• _Given records_
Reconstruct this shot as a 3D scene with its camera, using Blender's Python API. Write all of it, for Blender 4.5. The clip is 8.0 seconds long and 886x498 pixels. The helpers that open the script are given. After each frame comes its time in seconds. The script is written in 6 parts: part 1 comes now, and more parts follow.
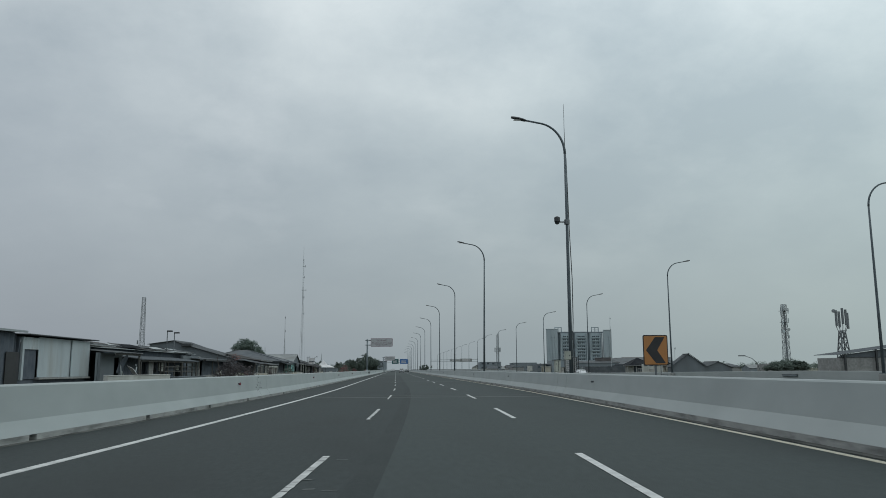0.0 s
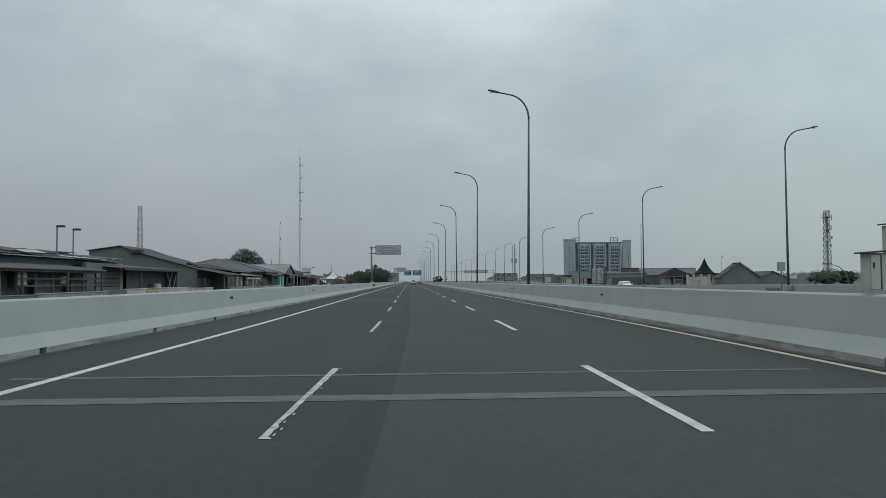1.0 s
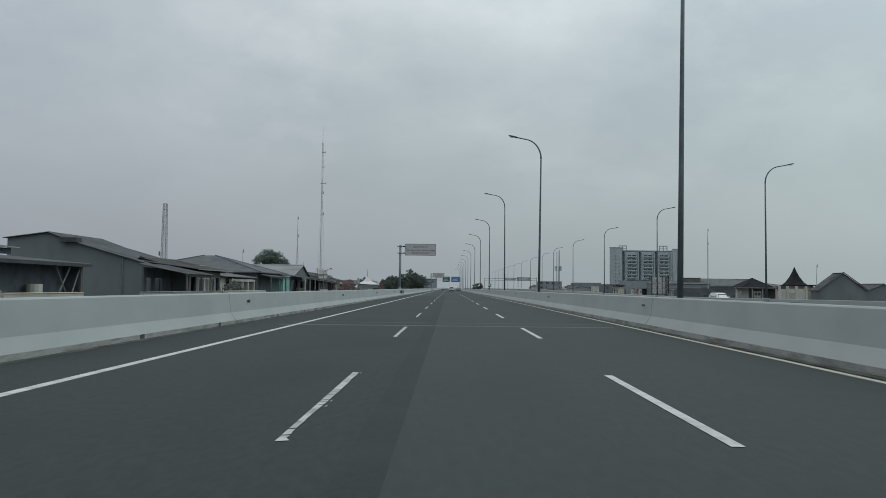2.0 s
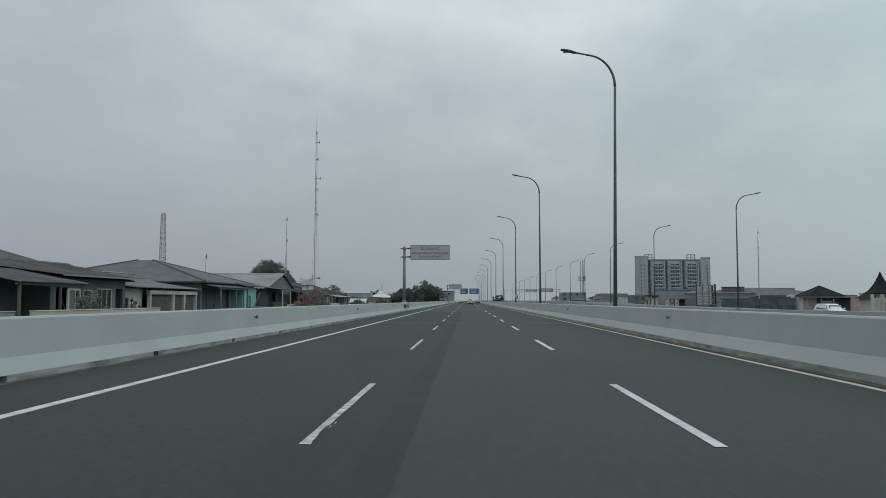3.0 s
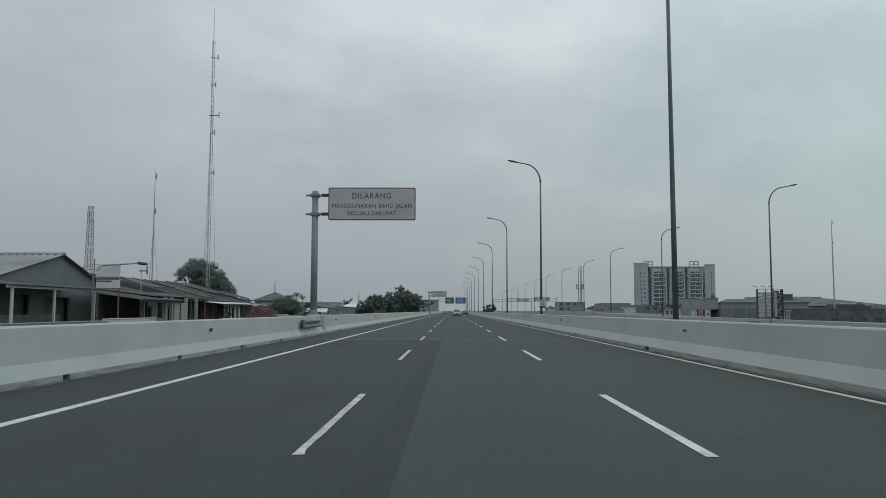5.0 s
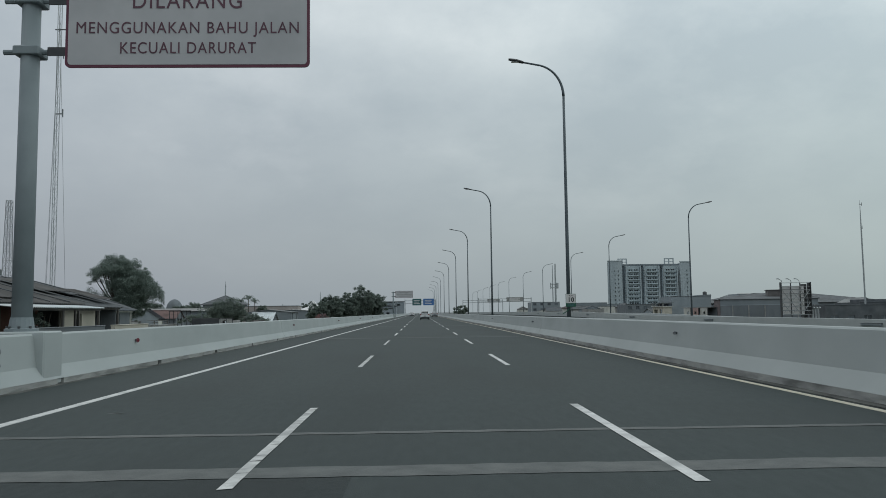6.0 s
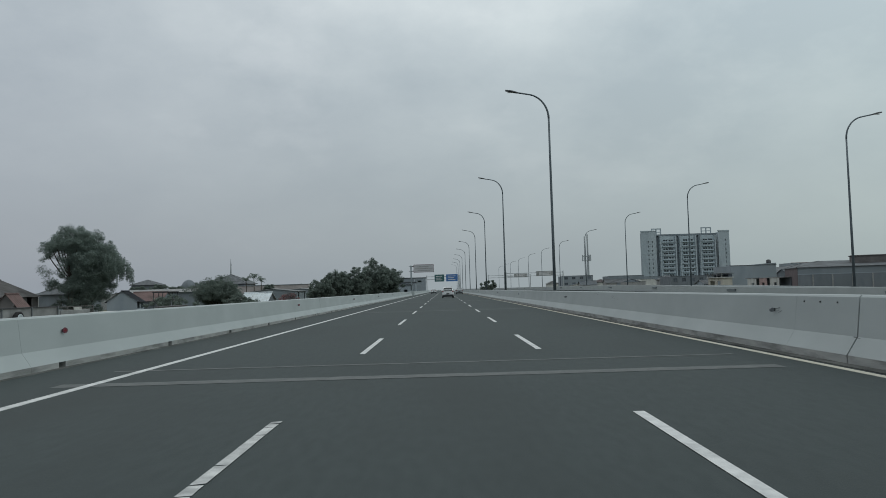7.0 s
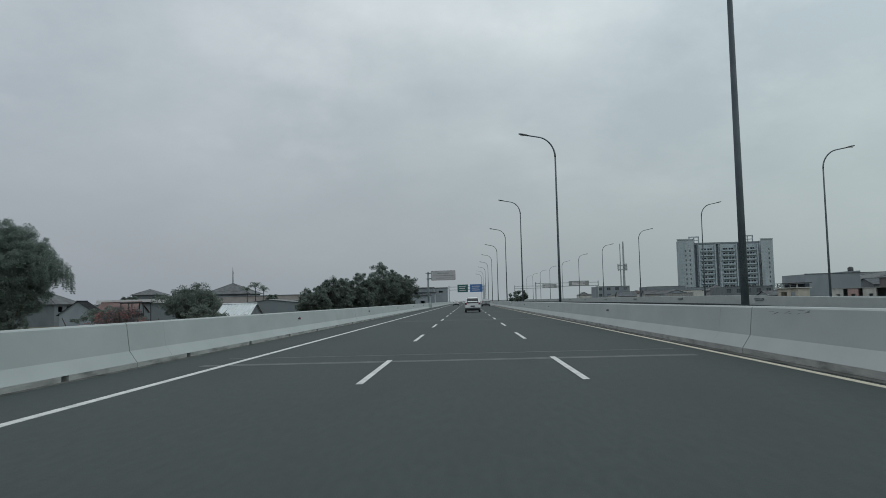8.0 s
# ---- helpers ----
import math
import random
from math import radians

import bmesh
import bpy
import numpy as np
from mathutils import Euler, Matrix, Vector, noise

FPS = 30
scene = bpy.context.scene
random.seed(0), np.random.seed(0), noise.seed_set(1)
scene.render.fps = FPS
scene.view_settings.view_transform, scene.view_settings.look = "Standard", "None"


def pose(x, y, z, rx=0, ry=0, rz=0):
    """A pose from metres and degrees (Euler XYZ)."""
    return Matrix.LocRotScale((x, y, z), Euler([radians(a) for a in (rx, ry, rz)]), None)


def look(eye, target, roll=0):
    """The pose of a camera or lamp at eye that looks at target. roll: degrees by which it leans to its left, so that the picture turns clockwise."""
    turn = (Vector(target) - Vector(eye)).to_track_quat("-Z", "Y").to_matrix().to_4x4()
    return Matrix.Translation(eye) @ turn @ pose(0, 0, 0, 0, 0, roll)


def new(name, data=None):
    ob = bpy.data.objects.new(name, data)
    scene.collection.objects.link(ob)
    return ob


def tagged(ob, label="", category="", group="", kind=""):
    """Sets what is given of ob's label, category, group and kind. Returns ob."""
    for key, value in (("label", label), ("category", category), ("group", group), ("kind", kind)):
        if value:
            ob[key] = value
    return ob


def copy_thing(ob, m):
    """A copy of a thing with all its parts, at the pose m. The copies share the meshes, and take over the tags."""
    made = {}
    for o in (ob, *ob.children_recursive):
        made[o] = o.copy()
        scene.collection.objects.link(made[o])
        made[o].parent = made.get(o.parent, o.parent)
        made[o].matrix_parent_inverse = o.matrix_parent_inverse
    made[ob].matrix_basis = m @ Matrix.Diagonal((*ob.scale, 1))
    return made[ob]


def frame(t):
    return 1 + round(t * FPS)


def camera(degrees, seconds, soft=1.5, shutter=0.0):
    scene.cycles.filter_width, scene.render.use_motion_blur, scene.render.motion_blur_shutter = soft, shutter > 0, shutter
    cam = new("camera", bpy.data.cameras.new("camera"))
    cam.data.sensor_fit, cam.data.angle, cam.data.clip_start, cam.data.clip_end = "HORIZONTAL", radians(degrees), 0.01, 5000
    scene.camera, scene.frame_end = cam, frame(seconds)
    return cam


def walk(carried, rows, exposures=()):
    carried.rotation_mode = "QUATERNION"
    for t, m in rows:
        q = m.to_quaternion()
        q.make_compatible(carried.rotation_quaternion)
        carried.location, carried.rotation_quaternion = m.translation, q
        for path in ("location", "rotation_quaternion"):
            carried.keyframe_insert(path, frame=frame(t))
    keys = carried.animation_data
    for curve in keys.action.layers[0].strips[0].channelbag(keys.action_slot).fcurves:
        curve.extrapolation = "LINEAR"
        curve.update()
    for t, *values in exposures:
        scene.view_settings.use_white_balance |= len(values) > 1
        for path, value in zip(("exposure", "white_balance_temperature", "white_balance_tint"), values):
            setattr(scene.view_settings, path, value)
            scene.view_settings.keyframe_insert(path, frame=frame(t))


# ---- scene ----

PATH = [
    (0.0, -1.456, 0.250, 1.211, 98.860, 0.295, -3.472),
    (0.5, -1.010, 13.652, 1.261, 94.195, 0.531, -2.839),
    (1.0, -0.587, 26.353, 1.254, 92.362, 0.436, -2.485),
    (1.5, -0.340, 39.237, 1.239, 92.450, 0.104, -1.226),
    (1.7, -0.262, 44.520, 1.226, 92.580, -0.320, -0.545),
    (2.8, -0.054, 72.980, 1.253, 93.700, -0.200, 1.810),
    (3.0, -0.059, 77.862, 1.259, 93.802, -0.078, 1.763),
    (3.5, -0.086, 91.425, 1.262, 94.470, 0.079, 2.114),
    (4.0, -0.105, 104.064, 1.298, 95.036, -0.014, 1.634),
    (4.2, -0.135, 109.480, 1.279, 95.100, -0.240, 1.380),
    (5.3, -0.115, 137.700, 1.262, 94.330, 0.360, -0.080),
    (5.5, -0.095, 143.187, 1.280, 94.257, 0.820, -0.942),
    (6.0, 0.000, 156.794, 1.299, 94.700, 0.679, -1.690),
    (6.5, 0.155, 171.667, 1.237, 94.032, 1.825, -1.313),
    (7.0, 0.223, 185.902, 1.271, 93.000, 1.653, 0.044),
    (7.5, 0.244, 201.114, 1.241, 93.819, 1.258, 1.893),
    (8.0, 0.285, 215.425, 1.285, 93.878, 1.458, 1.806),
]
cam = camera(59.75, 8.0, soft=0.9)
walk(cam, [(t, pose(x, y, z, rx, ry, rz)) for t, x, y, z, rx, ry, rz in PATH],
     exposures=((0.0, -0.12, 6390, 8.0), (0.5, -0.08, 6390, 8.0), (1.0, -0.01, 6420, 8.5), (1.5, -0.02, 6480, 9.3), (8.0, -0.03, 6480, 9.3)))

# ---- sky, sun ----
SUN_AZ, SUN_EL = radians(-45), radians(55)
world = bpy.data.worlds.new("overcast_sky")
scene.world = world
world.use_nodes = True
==
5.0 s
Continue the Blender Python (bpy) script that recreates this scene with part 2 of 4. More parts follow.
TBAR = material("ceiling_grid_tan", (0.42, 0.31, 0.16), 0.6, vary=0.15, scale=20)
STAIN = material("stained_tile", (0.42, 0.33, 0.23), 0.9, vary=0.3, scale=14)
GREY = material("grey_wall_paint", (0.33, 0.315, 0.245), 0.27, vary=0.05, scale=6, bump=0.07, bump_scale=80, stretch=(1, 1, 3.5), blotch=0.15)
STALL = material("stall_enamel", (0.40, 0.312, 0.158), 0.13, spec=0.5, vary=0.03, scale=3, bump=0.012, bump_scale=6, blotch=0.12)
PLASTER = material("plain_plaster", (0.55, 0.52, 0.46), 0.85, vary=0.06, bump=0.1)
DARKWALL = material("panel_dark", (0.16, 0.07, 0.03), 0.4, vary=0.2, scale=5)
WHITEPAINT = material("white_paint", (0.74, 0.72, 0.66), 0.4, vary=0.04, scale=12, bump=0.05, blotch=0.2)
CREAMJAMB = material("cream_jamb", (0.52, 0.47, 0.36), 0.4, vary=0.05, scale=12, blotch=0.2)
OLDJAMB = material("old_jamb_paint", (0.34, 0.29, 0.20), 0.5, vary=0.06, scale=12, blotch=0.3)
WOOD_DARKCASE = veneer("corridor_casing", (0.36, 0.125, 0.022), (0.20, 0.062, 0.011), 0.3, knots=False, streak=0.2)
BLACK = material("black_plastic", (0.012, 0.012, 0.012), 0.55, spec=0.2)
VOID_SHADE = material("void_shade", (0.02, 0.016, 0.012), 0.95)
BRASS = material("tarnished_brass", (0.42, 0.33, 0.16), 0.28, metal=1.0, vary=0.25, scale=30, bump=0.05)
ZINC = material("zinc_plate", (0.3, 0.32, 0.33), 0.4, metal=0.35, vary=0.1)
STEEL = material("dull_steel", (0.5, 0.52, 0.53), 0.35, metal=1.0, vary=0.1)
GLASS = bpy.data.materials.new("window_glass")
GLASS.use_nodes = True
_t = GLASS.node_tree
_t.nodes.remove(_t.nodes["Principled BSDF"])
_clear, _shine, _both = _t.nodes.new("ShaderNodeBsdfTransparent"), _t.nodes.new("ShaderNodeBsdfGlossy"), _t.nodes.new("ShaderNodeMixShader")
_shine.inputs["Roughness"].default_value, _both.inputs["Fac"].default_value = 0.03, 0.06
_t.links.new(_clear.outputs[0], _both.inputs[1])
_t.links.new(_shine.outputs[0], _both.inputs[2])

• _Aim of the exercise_
Gather up the lines containing the word "that" from these records and copy them.

• _Exercise response_
Reconstruct this shot as a 3D scene with its camera, using Blender's Python API. Write all of it, for Blender 4.5. The clip is 8.0 seconds long and 886x498 pixels. The helpers that open the script are given. After each frame comes its time in seconds. The script is written in 6 parts: part 1 comes now, and more parts follow.
    """The pose of a camera or lamp at eye that looks at target. roll: degrees by which it leans to its left, so that the picture turns clockwise."""
Continue the Blender Python (bpy) script that recreates this scene with part 2 of 4. More parts follow.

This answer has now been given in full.